====== Input records ======

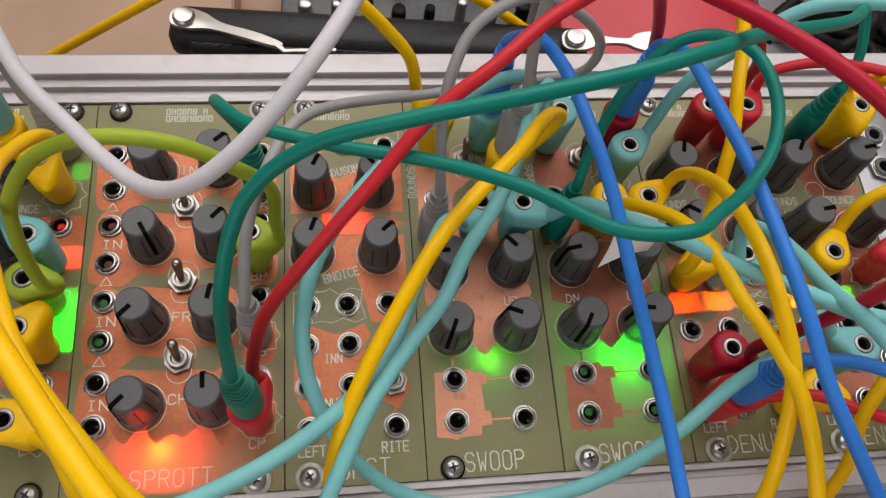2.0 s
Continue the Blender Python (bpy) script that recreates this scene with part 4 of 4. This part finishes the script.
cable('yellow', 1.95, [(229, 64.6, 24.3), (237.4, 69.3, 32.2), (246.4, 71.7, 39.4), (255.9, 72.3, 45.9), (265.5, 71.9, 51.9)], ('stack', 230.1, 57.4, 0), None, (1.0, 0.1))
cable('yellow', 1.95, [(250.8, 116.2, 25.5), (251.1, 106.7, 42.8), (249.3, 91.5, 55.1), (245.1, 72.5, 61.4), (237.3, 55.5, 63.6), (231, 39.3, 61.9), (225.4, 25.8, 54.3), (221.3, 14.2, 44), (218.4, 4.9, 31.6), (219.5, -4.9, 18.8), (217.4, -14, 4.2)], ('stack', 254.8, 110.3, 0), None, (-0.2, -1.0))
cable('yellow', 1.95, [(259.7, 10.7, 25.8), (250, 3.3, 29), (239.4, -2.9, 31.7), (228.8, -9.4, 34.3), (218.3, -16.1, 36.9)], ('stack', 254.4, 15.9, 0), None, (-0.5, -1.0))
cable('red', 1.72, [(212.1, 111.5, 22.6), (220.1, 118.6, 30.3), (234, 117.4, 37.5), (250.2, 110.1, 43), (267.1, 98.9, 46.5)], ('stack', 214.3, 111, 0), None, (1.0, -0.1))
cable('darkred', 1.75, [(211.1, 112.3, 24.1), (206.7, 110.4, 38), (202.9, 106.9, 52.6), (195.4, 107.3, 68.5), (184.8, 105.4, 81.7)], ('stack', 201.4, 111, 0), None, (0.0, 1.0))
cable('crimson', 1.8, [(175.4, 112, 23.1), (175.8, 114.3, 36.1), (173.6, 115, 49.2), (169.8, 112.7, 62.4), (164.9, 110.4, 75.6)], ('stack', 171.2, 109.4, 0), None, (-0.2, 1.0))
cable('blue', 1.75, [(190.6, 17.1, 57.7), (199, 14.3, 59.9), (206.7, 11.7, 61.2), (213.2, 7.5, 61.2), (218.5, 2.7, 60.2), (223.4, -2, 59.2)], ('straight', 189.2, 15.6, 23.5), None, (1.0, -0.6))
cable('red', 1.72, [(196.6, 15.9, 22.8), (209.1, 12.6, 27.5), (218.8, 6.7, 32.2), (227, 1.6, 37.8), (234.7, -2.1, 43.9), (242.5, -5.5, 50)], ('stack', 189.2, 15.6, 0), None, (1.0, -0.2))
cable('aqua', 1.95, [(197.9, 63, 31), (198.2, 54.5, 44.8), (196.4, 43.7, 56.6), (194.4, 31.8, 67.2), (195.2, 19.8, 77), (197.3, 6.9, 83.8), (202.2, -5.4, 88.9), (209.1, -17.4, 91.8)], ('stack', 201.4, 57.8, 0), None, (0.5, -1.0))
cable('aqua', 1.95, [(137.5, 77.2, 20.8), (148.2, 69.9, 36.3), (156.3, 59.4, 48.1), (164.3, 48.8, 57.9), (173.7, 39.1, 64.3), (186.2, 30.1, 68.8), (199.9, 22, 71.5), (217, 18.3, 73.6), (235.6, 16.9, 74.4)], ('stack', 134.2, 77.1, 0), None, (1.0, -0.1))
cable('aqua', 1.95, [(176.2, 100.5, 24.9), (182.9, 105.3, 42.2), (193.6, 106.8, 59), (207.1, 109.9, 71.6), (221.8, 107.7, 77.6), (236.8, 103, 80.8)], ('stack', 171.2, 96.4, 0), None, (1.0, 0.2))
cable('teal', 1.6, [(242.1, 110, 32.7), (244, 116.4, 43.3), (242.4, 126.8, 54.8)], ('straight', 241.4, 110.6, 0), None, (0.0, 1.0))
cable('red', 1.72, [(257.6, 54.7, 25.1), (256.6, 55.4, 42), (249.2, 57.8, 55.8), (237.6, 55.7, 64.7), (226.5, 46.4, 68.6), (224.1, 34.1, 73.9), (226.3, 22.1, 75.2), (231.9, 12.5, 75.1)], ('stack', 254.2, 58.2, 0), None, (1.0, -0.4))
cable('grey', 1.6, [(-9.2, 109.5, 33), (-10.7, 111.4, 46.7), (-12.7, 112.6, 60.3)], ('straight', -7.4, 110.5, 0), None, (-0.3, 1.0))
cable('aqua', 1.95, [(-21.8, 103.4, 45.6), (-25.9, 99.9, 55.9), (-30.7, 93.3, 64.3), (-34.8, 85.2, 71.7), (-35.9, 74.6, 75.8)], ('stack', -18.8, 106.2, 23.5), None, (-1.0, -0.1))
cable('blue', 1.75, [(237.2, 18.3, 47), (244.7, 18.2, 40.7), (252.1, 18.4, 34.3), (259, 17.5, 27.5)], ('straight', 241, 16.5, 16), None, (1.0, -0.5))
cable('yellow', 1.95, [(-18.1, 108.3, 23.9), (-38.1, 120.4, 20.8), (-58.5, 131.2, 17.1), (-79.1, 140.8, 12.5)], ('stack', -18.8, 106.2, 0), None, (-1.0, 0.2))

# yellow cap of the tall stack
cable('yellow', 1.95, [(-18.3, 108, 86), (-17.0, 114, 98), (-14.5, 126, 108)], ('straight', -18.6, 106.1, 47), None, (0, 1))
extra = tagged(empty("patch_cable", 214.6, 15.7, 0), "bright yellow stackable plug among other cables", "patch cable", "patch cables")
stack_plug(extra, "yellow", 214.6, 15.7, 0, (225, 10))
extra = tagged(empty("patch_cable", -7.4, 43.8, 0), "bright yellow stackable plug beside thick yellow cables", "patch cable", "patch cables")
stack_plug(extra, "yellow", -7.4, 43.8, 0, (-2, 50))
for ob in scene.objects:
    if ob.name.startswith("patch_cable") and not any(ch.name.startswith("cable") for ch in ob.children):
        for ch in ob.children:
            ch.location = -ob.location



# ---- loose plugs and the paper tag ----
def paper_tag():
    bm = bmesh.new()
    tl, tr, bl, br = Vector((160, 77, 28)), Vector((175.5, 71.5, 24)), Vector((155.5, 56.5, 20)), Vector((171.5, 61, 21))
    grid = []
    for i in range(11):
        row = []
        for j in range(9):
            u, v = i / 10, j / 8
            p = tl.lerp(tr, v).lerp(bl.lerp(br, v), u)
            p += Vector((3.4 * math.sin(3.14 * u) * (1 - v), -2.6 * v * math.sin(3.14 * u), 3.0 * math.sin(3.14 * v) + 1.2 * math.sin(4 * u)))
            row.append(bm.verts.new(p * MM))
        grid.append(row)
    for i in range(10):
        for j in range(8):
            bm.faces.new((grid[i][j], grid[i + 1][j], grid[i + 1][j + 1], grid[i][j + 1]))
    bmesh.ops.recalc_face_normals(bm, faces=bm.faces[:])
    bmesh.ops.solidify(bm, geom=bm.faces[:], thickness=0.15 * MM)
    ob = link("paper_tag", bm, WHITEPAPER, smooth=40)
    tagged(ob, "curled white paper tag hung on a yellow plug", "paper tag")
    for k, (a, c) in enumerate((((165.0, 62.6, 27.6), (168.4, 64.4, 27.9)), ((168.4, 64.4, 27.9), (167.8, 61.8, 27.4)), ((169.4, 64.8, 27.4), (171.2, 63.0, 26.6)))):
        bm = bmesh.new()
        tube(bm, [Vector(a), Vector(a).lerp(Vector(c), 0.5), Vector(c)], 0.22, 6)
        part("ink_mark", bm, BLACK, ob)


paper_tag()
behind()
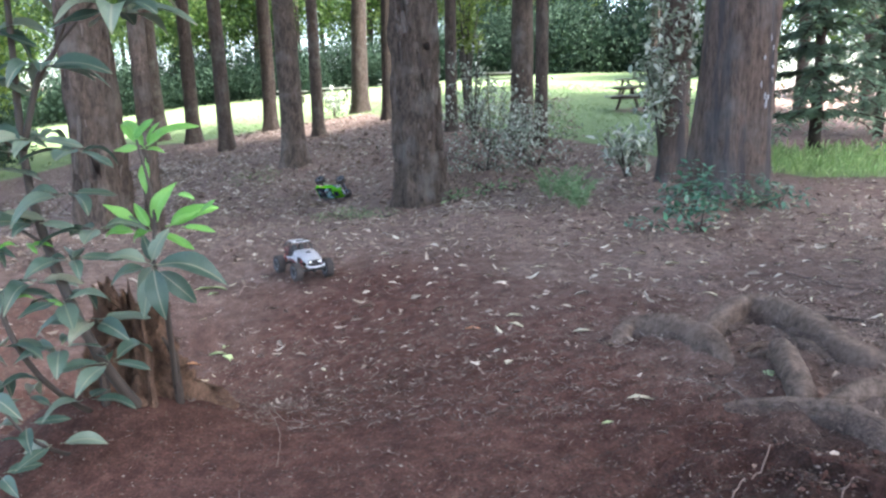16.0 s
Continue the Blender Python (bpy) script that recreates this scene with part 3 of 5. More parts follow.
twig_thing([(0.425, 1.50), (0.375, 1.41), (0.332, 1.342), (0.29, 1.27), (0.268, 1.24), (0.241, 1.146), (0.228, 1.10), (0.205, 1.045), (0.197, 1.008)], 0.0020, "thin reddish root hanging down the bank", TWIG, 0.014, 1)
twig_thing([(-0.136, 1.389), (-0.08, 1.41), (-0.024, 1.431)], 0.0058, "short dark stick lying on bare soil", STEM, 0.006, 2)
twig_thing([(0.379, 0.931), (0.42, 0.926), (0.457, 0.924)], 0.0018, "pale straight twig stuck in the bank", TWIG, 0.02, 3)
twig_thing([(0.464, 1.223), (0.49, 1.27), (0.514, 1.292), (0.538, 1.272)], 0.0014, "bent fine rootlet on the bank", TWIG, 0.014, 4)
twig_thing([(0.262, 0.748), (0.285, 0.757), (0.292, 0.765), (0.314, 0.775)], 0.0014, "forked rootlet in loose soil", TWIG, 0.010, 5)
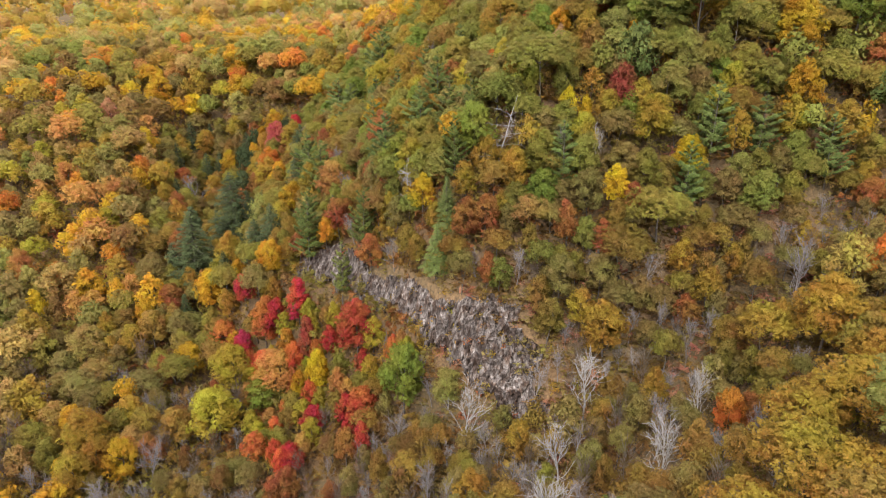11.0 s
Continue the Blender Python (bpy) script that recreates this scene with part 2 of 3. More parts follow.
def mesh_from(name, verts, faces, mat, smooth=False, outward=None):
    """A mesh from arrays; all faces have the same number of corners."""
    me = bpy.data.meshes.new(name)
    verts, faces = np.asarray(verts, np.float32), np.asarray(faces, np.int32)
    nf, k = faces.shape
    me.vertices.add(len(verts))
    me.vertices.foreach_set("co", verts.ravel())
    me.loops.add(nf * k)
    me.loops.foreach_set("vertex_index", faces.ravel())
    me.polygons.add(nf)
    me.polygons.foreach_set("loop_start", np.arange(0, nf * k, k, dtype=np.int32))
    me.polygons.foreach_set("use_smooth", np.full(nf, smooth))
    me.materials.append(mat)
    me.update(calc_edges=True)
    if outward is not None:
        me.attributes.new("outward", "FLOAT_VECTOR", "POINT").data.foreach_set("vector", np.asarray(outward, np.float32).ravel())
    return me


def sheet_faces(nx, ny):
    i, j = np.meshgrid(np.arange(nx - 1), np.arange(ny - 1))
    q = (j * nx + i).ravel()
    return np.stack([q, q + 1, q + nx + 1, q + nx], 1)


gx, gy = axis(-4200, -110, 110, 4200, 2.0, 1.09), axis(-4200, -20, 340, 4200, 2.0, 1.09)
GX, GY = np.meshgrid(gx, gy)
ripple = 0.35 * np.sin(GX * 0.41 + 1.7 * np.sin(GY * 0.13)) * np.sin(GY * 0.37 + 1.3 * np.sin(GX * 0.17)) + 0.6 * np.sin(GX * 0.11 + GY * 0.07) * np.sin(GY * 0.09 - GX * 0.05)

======

Starting at the line that contains "3. More parts follow." and stopping at the line that contains "return np.stack([q, q", transcribe the lines exactly; both boundary lines are to be included.

Continue the Blender Python (bpy) script that recreates this scene with part 2 of 3. More parts follow.
def mesh_from(name, verts, faces, mat, smooth=False, outward=None):
    """A mesh from arrays; all faces have the same number of corners."""
    me = bpy.data.meshes.new(name)
    verts, faces = np.asarray(verts, np.float32), np.asarray(faces, np.int32)
    nf, k = faces.shape
    me.vertices.add(len(verts))
    me.vertices.foreach_set("co", verts.ravel())
    me.loops.add(nf * k)
    me.loops.foreach_set("vertex_index", faces.ravel())
    me.polygons.add(nf)
    me.polygons.foreach_set("loop_start", np.arange(0, nf * k, k, dtype=np.int32))
    me.polygons.foreach_set("use_smooth", np.full(nf, smooth))
    me.materials.append(mat)
    me.update(calc_edges=True)
    if outward is not None:
        me.attributes.new("outward", "FLOAT_VECTOR", "POINT").data.foreach_set("vector", np.asarray(outward, np.float32).ravel())
    return me


def sheet_faces(nx, ny):
    i, j = np.meshgrid(np.arange(nx - 1), np.arange(ny - 1))
    q = (j * nx + i).ravel()
    return np.stack([q, q + 1, q + nx + 1, q + nx], 1)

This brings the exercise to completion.